Mais dans le box, seul Imad Mekki, 20 ans, a reconnu qu’il avait bien participé au cambriolage du 16 décembre. En tant que guetteur uniquement. « Je n’ai pas eu le choix, Samir (le surnom d’Adda Belhaddad) m’a forcé, j’ai peur de lui, c’est lui le voleur », a-t-il lâché.
Des objets volés pris en photo
Un voleur qui, pourtant, n’a rien voulu assumer. « Je suis peut-être passé à cet endroit-là mais c’est un hasard. » Rien fait, rien pris. Les photos d’objets volés sur son téléphone dont certains qu’il porte même face caméra ? « Pour nous, au bled, c’est normal de se photographier, mais les objets je les ai vus dans l’appartement, ce n’est pas moi qui les ai apportés. » Pour les victimes, en revanche, c’est rarement évident de prendre ses propres bijoux en photo, alors ceux des autres…
Abdelkader Mohamed, lui aussi, n’a pas eu le choix. S’il n’a commis aucun cambriolage, il n’a eu d’autre choix que de récupérer un sac donné par « Samir » et de le jeter à la vue des policiers, « de stress ».
Un préjudice psychologique inestimable »
Présentes à l’audience, trois victimes, trois femmes courageuses qui pourtant ont perdu le sentiment si protecteur du « chez soi ». « Ils n’ont aucune conscience de ce que ça peut provoquer chez l’autre », a déploré la partie civile, par la bouche de Me Wagnon-Horiot.
« Un préjudice psychologique inestimable » a appuyé la procureure de la République. Pour elle, tous les trois ont agi de concert, tant le 16 décembre que pour les cinq cambriolages précédents. « Dans un sac à dos abandonné, le 16 décembre, on retrouve un objet volé le 2 novembre. » Pour elle, la même peine s’applique aux trois prévenus : trois ans de prison avec maintien en détention et interdiction définitive du territoire français. Toutefois, si le tribunal n’était pas de son avis, Julie Bernier a requis que les faits soient requalifiés en recel habituel.
Cinq faits requalifiés en recel
Forcément, en défense, on n’était pas du même avis.
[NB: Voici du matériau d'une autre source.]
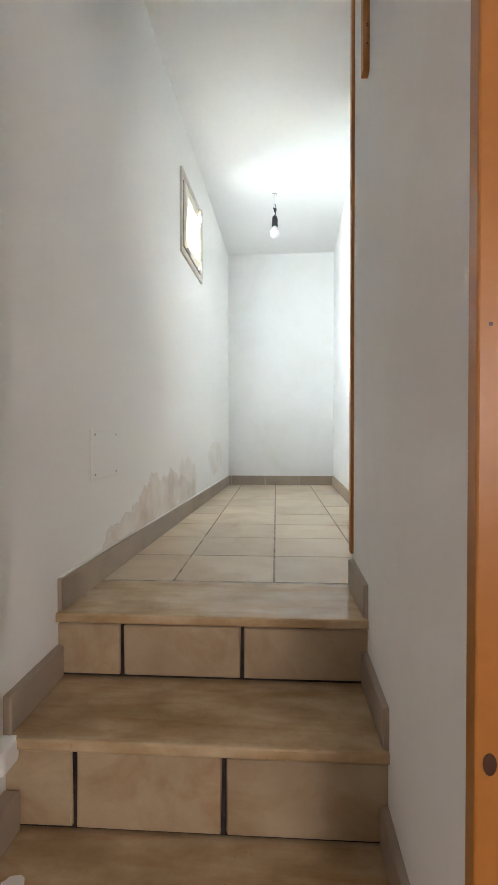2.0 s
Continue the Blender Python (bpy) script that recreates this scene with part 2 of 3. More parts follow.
def stains(m, colour, scale, lo, hi, stretch=(1, 1, 1), dots=0.0):
    """Adds broad darker stains, and pits, over a material's colour."""
    nt = m.node_tree
    b = nt.nodes["Principled BSDF"]
    src = b.inputs["Base Color"].links[0].from_socket
    geo = nt.nodes.new("ShaderNodeNewGeometry")
    mp = nt.nodes.new("ShaderNodeMapping")
    mp.inputs["Scale"].default_value = stretch
    nt.links.new(geo.outputs["Position"], mp.inputs["Vector"])
    n = nt.nodes.new("ShaderNodeTexNoise")
    n.inputs["Scale"].default_value = scale
    n.inputs["Detail"].default_value = 7
    n.inputs["Roughness"].default_value = 0.6
    n.inputs["Distortion"].default_value = 0.8
    nt.links.new(mp.outputs[0], n.inputs["Vector"])
    r = nt.nodes.new("ShaderNodeMapRange")
    r.inputs[1].default_value, r.inputs[2].default_value = lo, hi
    nt.links.new(n.outputs[0], r.inputs[0])
    mix = nt.nodes.new("ShaderNodeMix")
    mix.data_type = "RGBA"
    mix.blend_type = "MULTIPLY"
    mix.inputs[7].default_value = (*colour, 1)
    nt.links.new(r.outputs[0], mix.inputs[0])
    nt.links.new(src, mix.inputs[6])
    out = mix.outputs[2]
    if dots:
        v = nt.nodes.new("ShaderNodeTexNoise")
        v.inputs["Scale"].default_value = 150.0
        v.inputs["Detail"].default_value = 2
        mp2 = nt.nodes.new("ShaderNodeMapping")
        mp2.inputs["Scale"].default_value = (1, 1, 0.55)
        nt.links.new(geo.outputs["Position"], mp2.inputs["Vector"])
        nt.links.new(mp2.outputs[0], v.inputs["Vector"])
        r2 = nt.nodes.new("ShaderNodeMapRange")
        r2.inputs[1].default_value, r2.inputs[2].default_value = 0.66, 0.72
        nt.links.new(v.outputs[0], r2.inputs[0])
        mix2 = nt.nodes.new("ShaderNodeMix")
        mix2.data_type = "RGBA"
        mix2.blend_type = "MULTIPLY"
        mix2.inputs[7].default_value = (dots, dots * 0.9, dots * 0.8, 1)
        nt.links.new(r2.outputs[0], mix2.inputs[0])
        nt.links.new(out, mix2.inputs[6])
        out = mix2.outputs[2]
    nt.links.new(out, b.inputs["Base Color"])


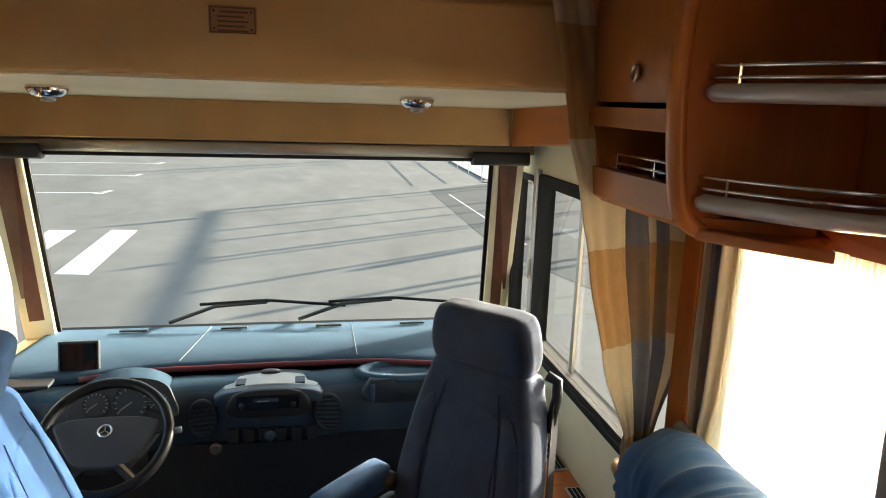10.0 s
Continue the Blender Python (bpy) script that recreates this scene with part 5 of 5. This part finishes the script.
round_vent(-0.206, 3.680, 0.446, 0.062, 8)
round_vent(0.228, 3.682, 0.446, 0.062, -6)
round_vent(-0.775, 3.655, 0.490, 0.052, 0)
glove = part("tray_recess", soft(spline([(0.36, 0.47), (0.37, 0.545), (0.42, 0.556), (0.70, 0.556), (0.76, 0.545), (0.77, 0.47), (0.56, 0.462)], 4), 'y', 3.688, 3.73, 0.012, 2), DASHDARK, dash, "dark open tray", smooth=True)
part("tray_light", pillow(0.385, 3.690, 0.505, 0.010, 0.006, 0.034, 0.005, 3), DASHBLUE, dash, "blue grey tray edge", smooth=True)
part("passenger_pod", lathe([(0.02, 0.0), (0.165, 0.0), (0.168, 0.012), (0.155, 0.024), (0.140, 0.024), (0.122, 0.006), (0.02, 0.003)], (0.53, 3.775, 0.540), Matrix.Diagonal((1.25, 0.55, 1, 1)), 32), DASHBLUE, dash, "moulded round tray", smooth=True)
for k in range(6):
    x = -0.125 + 0.055 * k
    part("switch", box(x, x + 0.038, 3.672, 3.690, 0.345 + 0.02 * (k % 2 == 5), 0.395, 0.004), BLACK, dash, "black rocker switch")
part("switch_dial", lathe([(0.004, 0), (0.022, 0), (0.020, 0.010), (0.004, 0.012)], (0.022, 3.671, 0.370), Matrix.Rotation(radians(90), 4, 'X')), DASHPLASTIC, dash, smooth=True)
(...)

Me Maucert, pour Adda Belhaddad, a plaidé la relaxe. « Personne ne le voit jeter de sac et on ne retrouve rien sur lui à part deux téléphones. » Quant aux photos des objets volés, l’avocate a insisté sur le fait qu’elles n’étaient « pas la preuve qu’il ait participé à l’un ou l’autre de ces vols ».
Pour le plus jeune, Me Collin a plaidé l’innocence s’agissant de tous les faits antérieurs au 16 décembre. « Les enquêteurs eux-mêmes notent que les recoupements avec les autres faits n’ont rien donné, je pourrais me rasseoir maintenant. »
Finalement, après en avoir délibéré, le tribunal a condamné les trois hommes (en requalifiant en recel les cinq premiers cambriolages) et les a renvoyés immédiatement en prison pour deux ans et demi. À l’issue, ils n’auront plus jamais le droit de séjourner sur le territoire.